Monolayer transition metal dichalcogenides (TMDCs), which consist of two close-packed chalcogenide planes sandwiching a transition metal layer in a trigonal prismatic X-M-X configuration, have recently attracted enormous attentions in nanoelectronics, valleytronics, optoelectronics, and hydrogen evolution reaction (HER). However, controllable synthesis of large domain monolayer MoS2 (a member of TMDCs) is a prerequisite for fulfilling these application potentials. Herein, by introducing H2 as carrier gas, the research team has successful synthesis of large domain monolayer MoS2 triangular flakes on Au foils, with the edge length can be tunable from several microns to several tens microns. Even larger domain flakes (edge length of ~ 81 μm) and near complete MoS2 films are achieved. The growth process is proposed to be mediated by two competitive effects with H2 acting as both a reduction promoter for efficient sulfurization of MoO3 and an etching reagent of resulting MoS2 flakes. By using low-energy electron microscopy/diffraction, the crystal orientations and domain boundaries of MoS2 flakes directly on Au foils for the first time are further identified. These on-site and transfer-free characterizations should shed light on the initial growth and the aggregation of MoS2 on arbitrary substrates, further guiding the growth toward large domain flakes or monolayer films.

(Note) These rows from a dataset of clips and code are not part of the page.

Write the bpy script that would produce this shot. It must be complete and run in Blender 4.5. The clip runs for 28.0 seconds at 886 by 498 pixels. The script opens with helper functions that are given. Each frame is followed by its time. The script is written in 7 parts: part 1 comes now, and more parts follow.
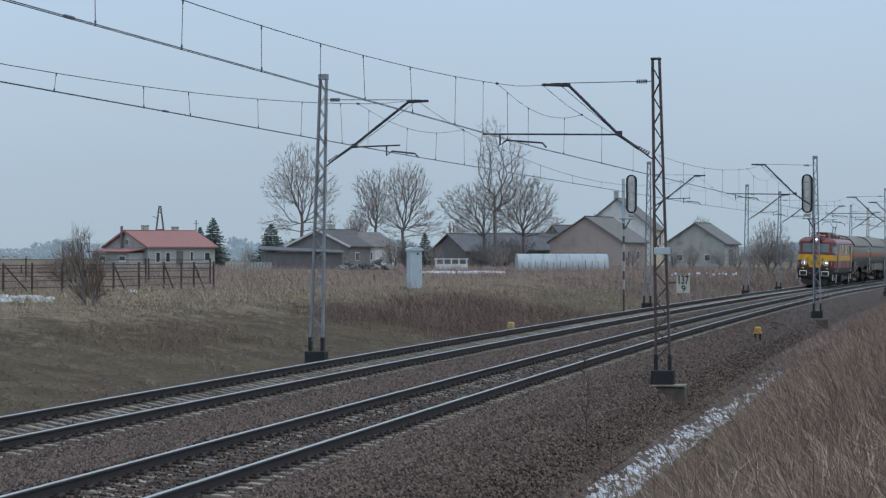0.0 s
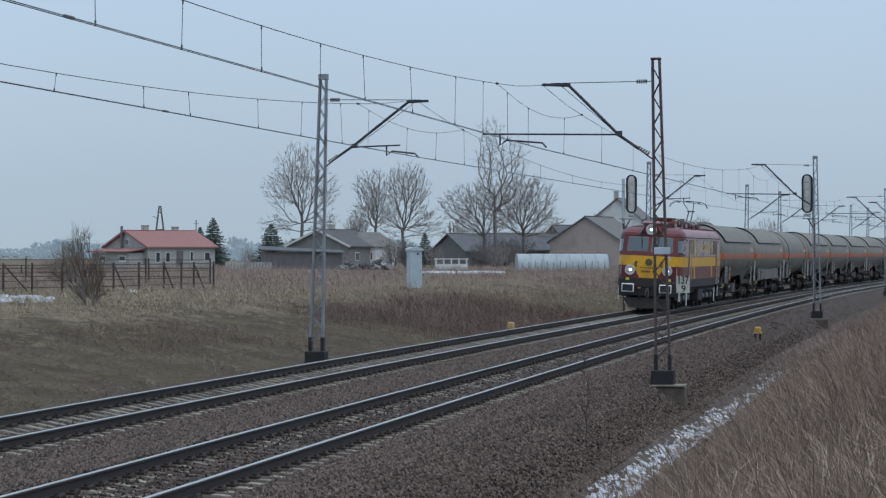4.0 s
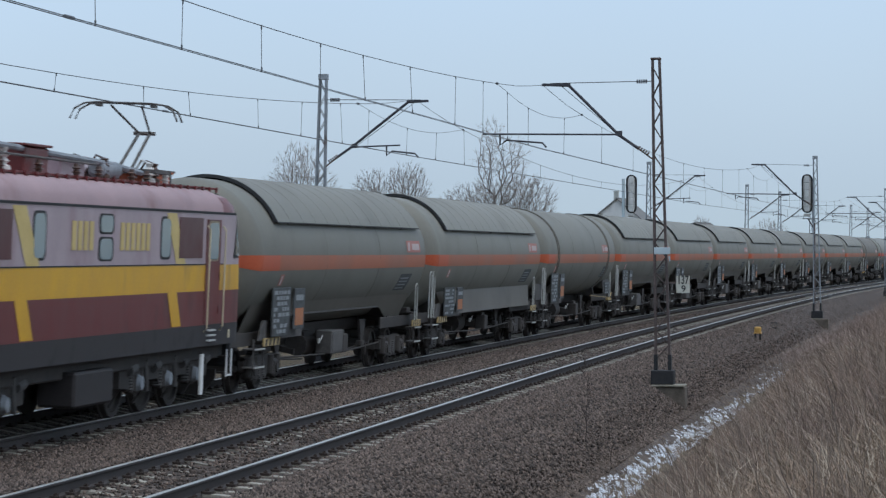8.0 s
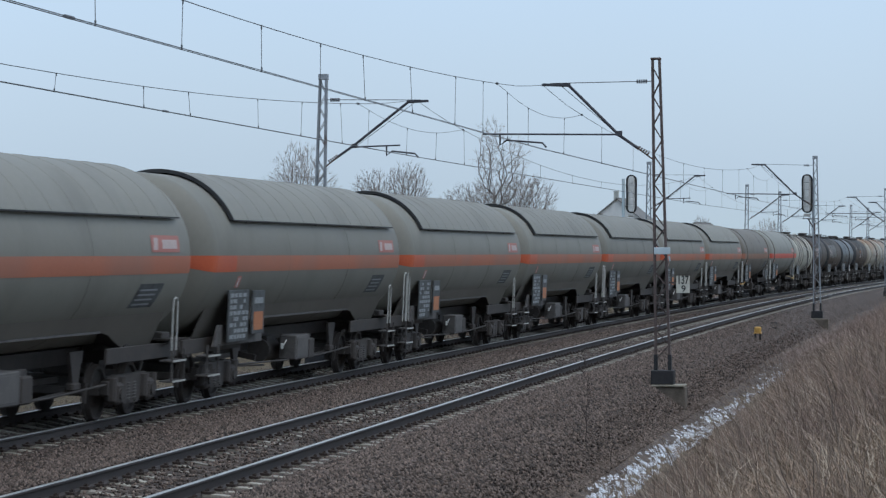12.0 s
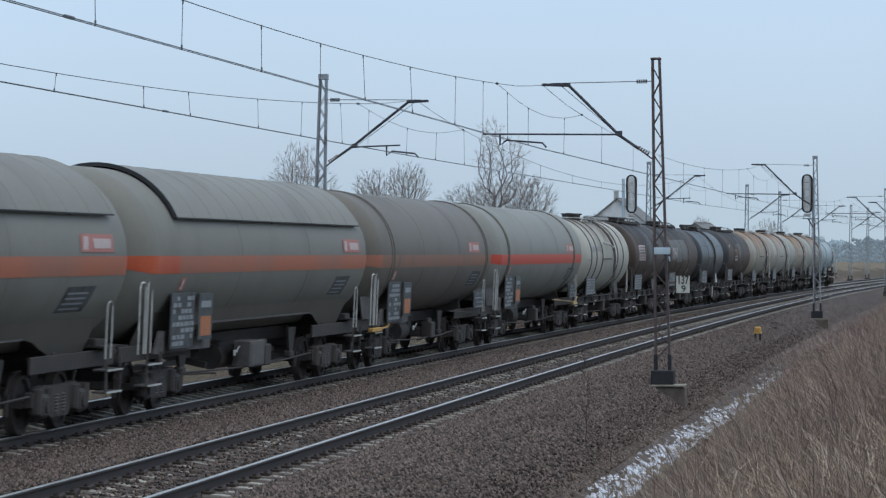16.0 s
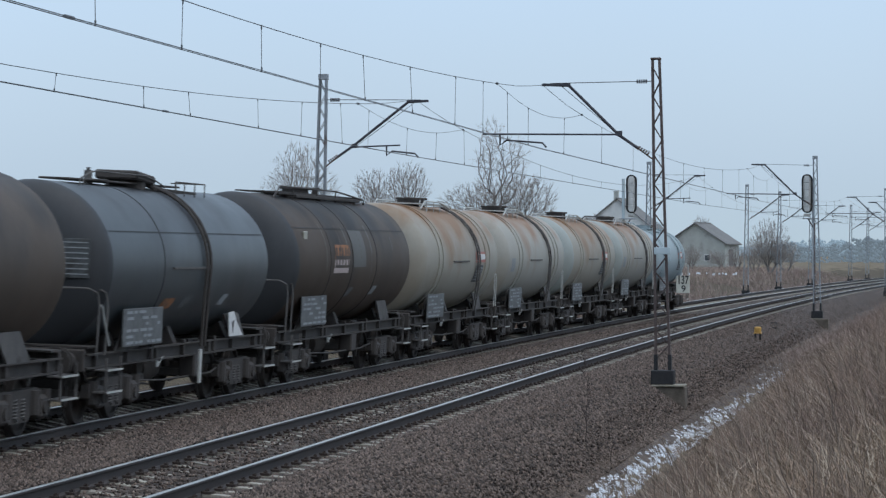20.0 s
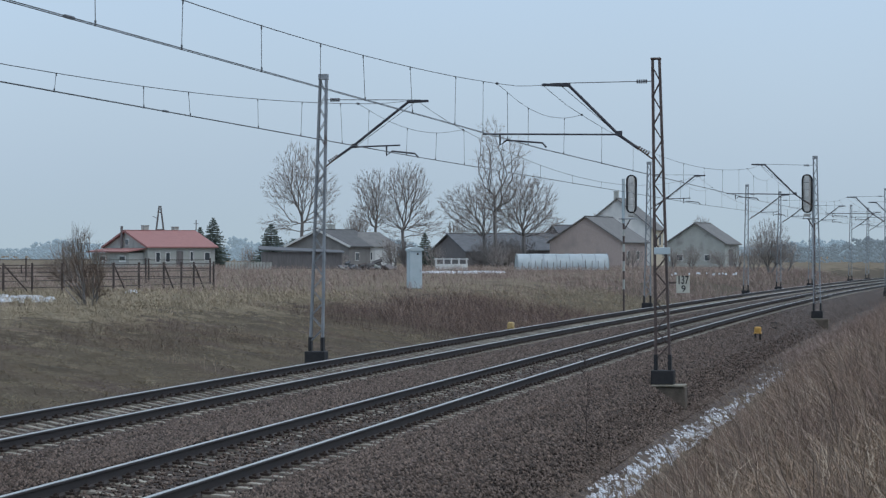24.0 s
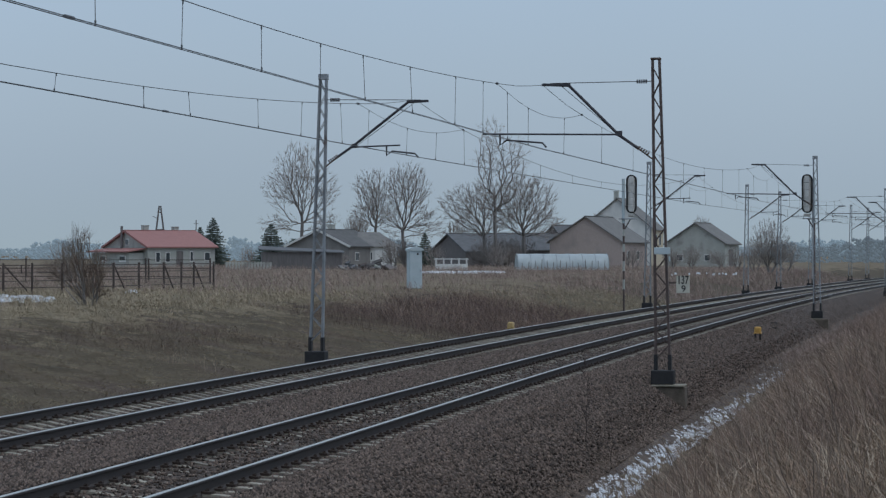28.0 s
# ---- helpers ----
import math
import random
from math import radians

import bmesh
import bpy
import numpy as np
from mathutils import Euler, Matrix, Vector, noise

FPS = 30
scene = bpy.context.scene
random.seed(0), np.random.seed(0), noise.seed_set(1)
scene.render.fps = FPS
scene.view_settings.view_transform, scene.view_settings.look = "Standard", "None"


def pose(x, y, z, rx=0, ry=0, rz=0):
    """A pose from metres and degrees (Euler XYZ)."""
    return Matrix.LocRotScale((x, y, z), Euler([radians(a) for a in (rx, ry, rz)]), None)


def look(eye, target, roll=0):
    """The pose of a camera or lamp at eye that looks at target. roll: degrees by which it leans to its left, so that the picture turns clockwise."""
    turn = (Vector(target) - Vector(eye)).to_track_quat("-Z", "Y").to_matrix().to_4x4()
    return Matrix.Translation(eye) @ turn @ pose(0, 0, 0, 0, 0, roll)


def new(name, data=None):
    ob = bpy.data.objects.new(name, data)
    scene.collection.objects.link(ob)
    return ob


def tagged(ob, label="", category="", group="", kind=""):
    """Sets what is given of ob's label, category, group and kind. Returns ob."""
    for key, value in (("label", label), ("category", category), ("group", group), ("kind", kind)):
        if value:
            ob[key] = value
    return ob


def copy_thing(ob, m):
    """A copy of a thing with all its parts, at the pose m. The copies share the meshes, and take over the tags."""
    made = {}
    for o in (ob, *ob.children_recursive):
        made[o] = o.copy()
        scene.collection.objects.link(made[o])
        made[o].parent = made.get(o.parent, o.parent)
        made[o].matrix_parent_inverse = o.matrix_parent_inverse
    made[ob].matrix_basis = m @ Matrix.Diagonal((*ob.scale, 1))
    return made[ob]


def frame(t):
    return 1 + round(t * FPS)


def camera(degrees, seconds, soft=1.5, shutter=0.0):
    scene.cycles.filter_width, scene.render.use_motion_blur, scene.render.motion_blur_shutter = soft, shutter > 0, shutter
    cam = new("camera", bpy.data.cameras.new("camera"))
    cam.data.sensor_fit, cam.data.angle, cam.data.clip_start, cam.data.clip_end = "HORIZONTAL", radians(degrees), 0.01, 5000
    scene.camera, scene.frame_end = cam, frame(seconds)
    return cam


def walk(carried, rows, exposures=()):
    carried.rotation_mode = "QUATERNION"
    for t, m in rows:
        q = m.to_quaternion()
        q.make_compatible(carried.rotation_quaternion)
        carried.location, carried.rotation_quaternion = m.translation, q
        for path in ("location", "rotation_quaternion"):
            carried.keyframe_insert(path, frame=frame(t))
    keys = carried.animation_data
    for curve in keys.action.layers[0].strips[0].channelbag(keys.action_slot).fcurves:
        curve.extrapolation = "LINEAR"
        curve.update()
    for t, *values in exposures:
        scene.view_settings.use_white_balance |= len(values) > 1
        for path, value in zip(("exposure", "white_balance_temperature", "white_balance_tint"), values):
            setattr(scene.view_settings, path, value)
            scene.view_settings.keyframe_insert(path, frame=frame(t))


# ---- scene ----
# One plan: the tracks run away along +y, the viewer stands on the bank at the origin. z = 0 is the rail head.
EYE = (0.0, 0.0, 2.706)
VIEW = (-0.173688, 0.984800, 0.001338)
cam = camera(18.01, 28.0, soft=1.3, shutter=0.15)
_m = look(EYE, tuple(e + 100 * d for e, d in zip(EYE, VIEW)))
walk(cam, [(0.0, _m), (28.0, _m)], [(0.0, -0.03), (5.0, 0.0), (8.0, 0.15), (9.0, 0.19), (21.0, 0.19), (23.0, 0.08), (24.0, 0.03), (27.0, 0.0), (27.7, -0.03), (28.0, -0.36)])

# ---- world and sun: a dull, evenly overcast winter day ----
world = bpy.data.worlds.new("overcast_sky")
scene.world = world
world.use_nodes = True
wn, wl = world.node_tree.nodes, world.node_tree.links
wn.clear()
SUN_EL, SUN_ROT = radians(68), radians(128)
sky = wn.new("ShaderNodeTexSky")
sky.sky_type, sky.sun_disc = "NISHITA", False
sky.sun_elevation, sky.sun_rotation, sky.dust_density, sky.air_density = SUN_EL, SUN_ROT, 4.0, 1.0
bg_sky = wn.new("ShaderNodeBackground")
bg_sky.inputs[1].default_value = 0.05
wl.new(sky.outputs[0], bg_sky.inputs[0])
cloud = wn.new("ShaderNodeBackground")
coord = wn.new("ShaderNodeTexCoord")
sep = wn.new("ShaderNodeSeparateXYZ")
wl.new(coord.outputs["Generated"], sep.inputs[0])
ramp = wn.new("ShaderNodeValToRGB")
ramp.color_ramp.elements[0].position, ramp.color_ramp.elements[0].color = 0.0, (0.400, 0.508, 0.592, 1)
ramp.color_ramp.elements[1].position, ramp.color_ramp.elements[1].color = 0.10, (0.378, 0.506, 0.672, 1)
ramp.color_ramp.elements.new(1.0).color = (0.605, 0.760, 0.930, 1)
e = ramp.color_ramp.elements.new(0.03)
e.color = (0.387, 0.500, 0.624, 1)
wl.new(sep.outputs[2], ramp.inputs[0])
puff = wn.new("ShaderNodeTexNoise")
puff.inputs["Scale"].default_value = 2.2
puff.inputs["Detail"].default_value = 3.0
wl.new(coord.outputs["Generated"], puff.inputs["Vector"])
tone = wn.new("ShaderNodeMapRange")
tone.inputs[1].default_value, tone.inputs[2].default_value = 0.3, 0.7
tone.inputs[3].default_value, tone.inputs[4].default_value = 0.94, 1.06
wl.new(puff.outputs[0], tone.inputs[0])
wl.new(ramp.outputs[0], cloud.inputs[0])
wl.new(tone.outputs[0], cloud.inputs[1])
both = wn.new("ShaderNodeAddShader")
wl.new(bg_sky.outputs[0], both.inputs[0])
wl.new(cloud.outputs[0], both.inputs[1])
wout = wn.new("ShaderNodeOutputWorld")
wl.new(both.outputs[0], wout.inputs[0])

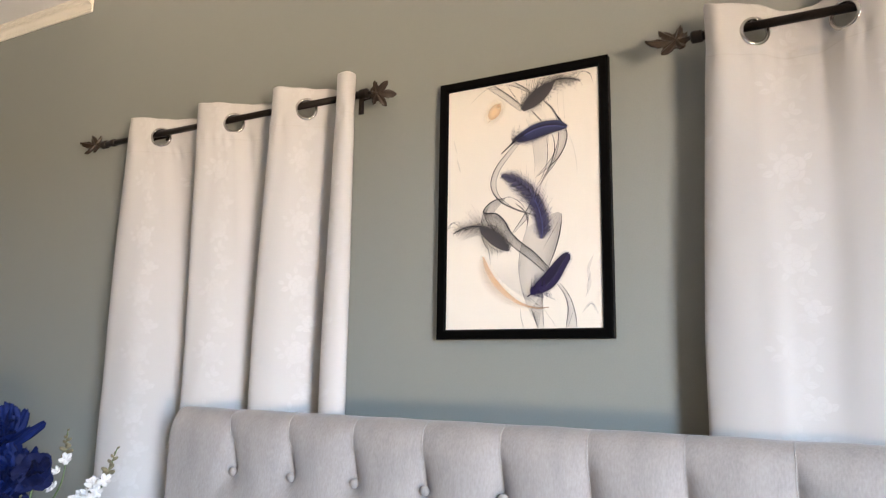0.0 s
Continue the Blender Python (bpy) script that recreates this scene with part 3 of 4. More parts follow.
SMOKE = veil("smoke_veil", (0.16, 0.165, 0.18), 0.15, 0.38)
DARKVEIL = veil("dark_smoke_veil", (0.12, 0.12, 0.135), 0.26, 0.55)
FAINTVEIL = veil("faint_smoke_veil", (0.30, 0.30, 0.33), 0.11, 0.16, 1.0)
WISP = ink("wisp_ink", (0.45, 0.43, 0.46), 0.15)
EDGE = ink("smoke_edge", (0.016, 0.016, 0.021), 0.90)
CHAR = ink("charcoal_ink", (0.018, 0.018, 0.022), 0.95)
GREYINK = ink("grey_ink", (0.12, 0.12, 0.13), 0.6)
GREYBARB = ink("grey_barb_ink", (0.055, 0.053, 0.057), 0.80, 0.6)
NIGHT = ink("night_ink", (0.010, 0.010, 0.026), 0.95, 0.4)
NAVYBARB = ink("navy_barb_ink", (0.030, 0.032, 0.105), 0.8, 0.5)
SLATEBARB = ink("slate_barb_ink", (0.030, 0.028, 0.065), 0.80, 0.6)
VIOLETBARB = ink("violet_barb_ink", (0.020, 0.014, 0.060), 0.85, 0.5)
BLUESHINE = ink("blue_shine", (0.16, 0.18, 0.42), 0.6)
VIOLETSHINE = ink("violet_shine", (0.11, 0.09, 0.27), 0.6)
PEACHBARB = ink("peach_barb_ink", (0.80, 0.50, 0.27), 0.26, 0.1)
PEACHLINE = ink("peach_line", (0.62, 0.38, 0.20), 0.5)
GREYWEB = printed("grey_web", (0.050, 0.047, 0.052), (0.075, 0.070, 0.076), 0.96, 0.10, 0.04, 0.10)
DOWN = printed("grey_down", (0.15, 0.147, 0.15), (0.30, 0.295, 0.29), 0.70, 0.45, 0.85, 0.80, 0.02, None, 330.0)
BLUEWEB = printed("blue_web", (0.012, 0.014, 0.045), (0.048, 0.058, 0.145), 0.97, 0.22, 0.10, 0.22, 0.02, ((0.046, 0.056, 0.155), (0.010, 0.012, 0.045)))
BLUEHALO = printed("blue_halo", (0.22, 0.22, 0.40), (0.34, 0.33, 0.48), 0.50, 0.5, 0.08, 0.05)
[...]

The first author of this article is Jianping Shi, the Ph. D. candidate.

The collaborators of this article are Professor Zhongfan Liu from College of Chemistry and Molecular Engineering at Peking University and Professor Xinhe Bao, Professor Qiang Fu from Dalian Institute of Chemical Physics at Chinese Academy of Sciences.

This work was financially supported by National Natural Science Foundation of China (Grants Nos. 51222201, 51290272, 21201012, 51121091, 51072004, and 21222305) and the Ministry of Science and Technology of China (Grants Nos. 2011CB921903, and 2012CB921404).